Well, at that point, with deadline looming large and my hourglass quickly draining, I knew I was playing with fire but jumped right into the raging conflagration. Hey, if I make a harmless little mistake, I can always correct it next week, right? I too am excited about this discovery and would like to get it “out there” sooner than later. Who knows what new information will arise? It’s not out of the realm of possibility that someone else has such an artifact tucked away or has seen an identical piece somewhere else. But I had to cross my fingers and hope Gramly would promptly respond. Finally at between noon and 1 Wednesday, my phone rang and it was Gramly, his infectious enthusiasm immediately driving the most pleasing pulsations down my right ear canal.

“Those photos you sent display a rather elegant example of a ground-stone point with a fluted base,” he gushed. “I’d call it a bayonet. In 1979, I unearthed a similar point, about four inches long, certainly resharpened, at the Molls Rock site near Lake Umbagog in extreme eastern New Hampshire. As I recall, we also found a tip of what might have been another point of this shape. I published pictures of the specimen in the little 1980 site report I wrote. It’s shown in Figure 3 of the essay ‘Molls Rock: A Multi-component Site in Northern New Hampshire’ (Man in the Northeast 24: 121-134).

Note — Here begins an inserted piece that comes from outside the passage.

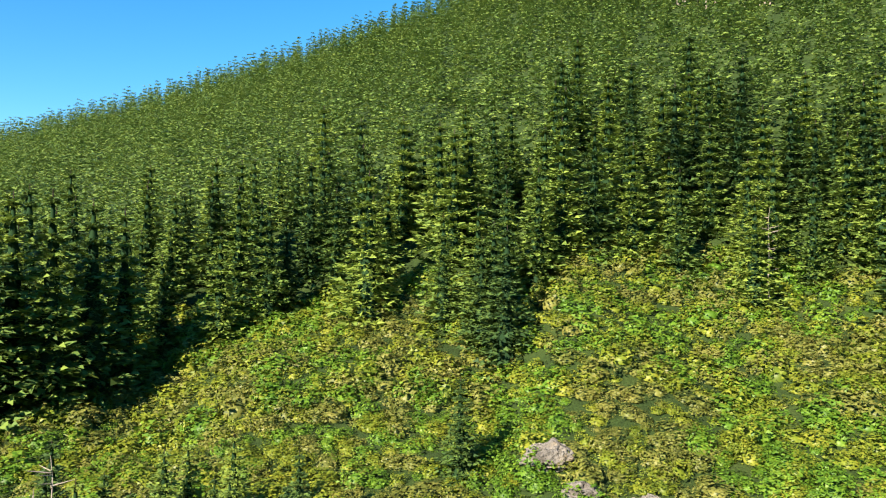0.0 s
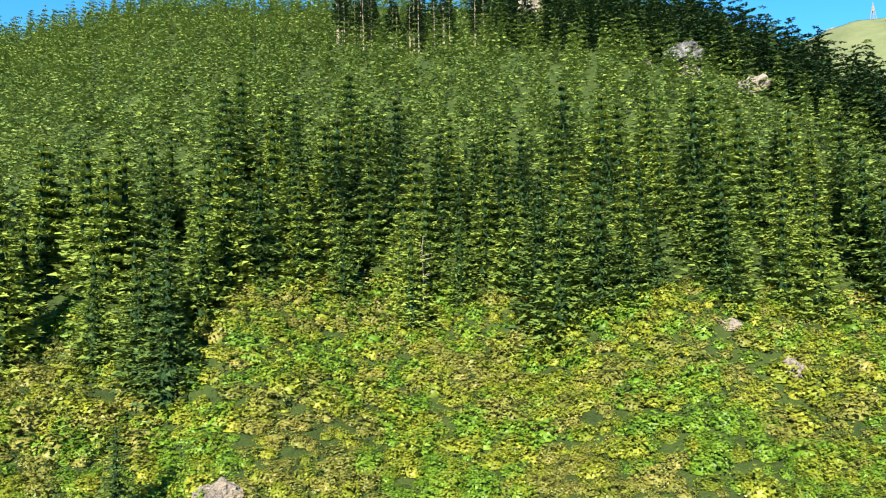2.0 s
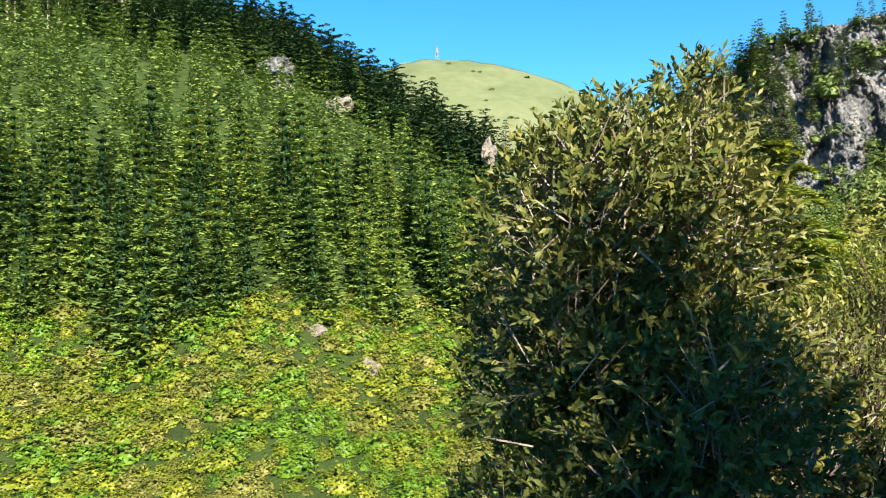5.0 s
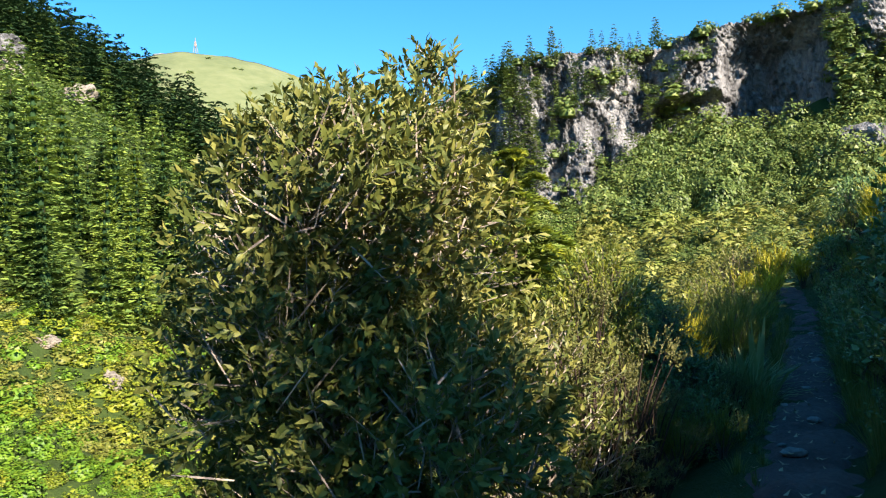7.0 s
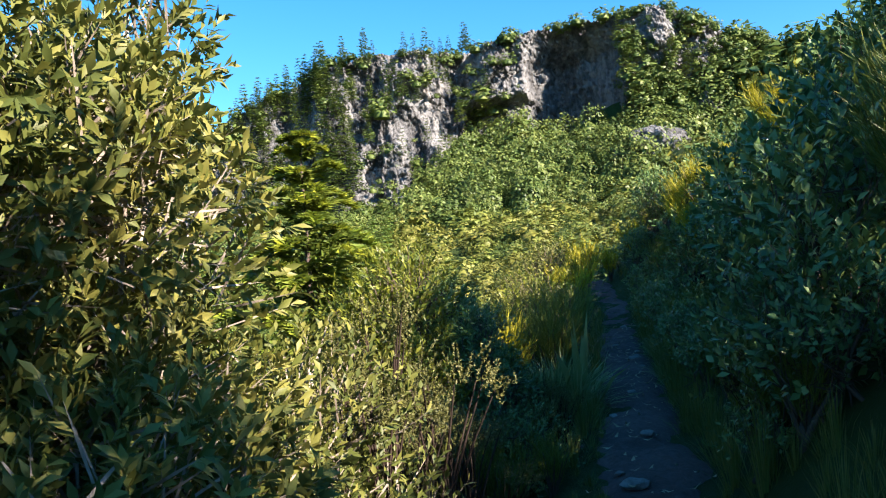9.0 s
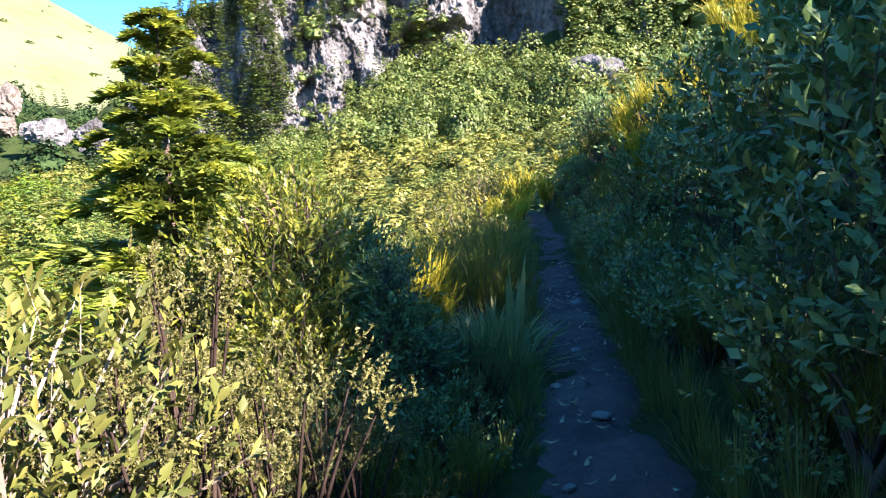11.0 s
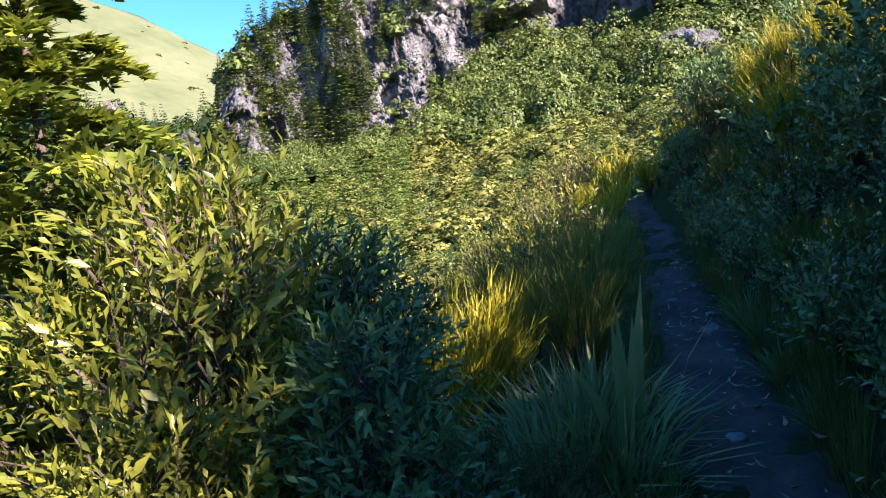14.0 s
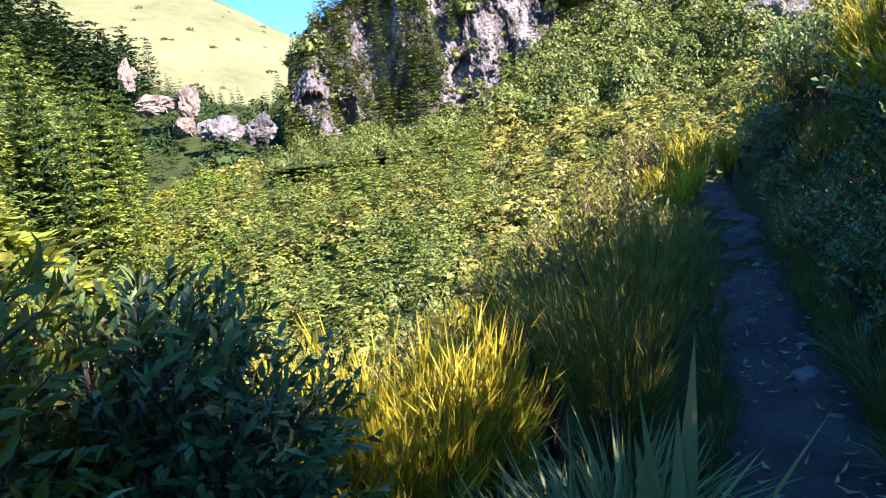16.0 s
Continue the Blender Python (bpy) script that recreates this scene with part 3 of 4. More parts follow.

“The absolute age of this variety of ground-stone point is yet unknown, and their exact cultural affiliations are likewise unknown,” he continued. “Certainly they belong to the Archaic Period. If I were to guess, I would have them fall within the period 3000-2000 B.C. Fluted, ground-stone points seem to be confined to interior New England.”

Bourque’s book would suggest a Red-Paint origin, though I don’t want to put words in his mouth. And with that, I gotta go, am outta time.

Who knows what next week will bring? I suppose after all these years I’m ready for just about anything. Hopefully, though, new information won’t come at me like this week’s 11th-hour tsunami did.

When you sit in a seat like mine, sometimes you just gotta take whatever, whenever, then let ’er rip and hope for the best.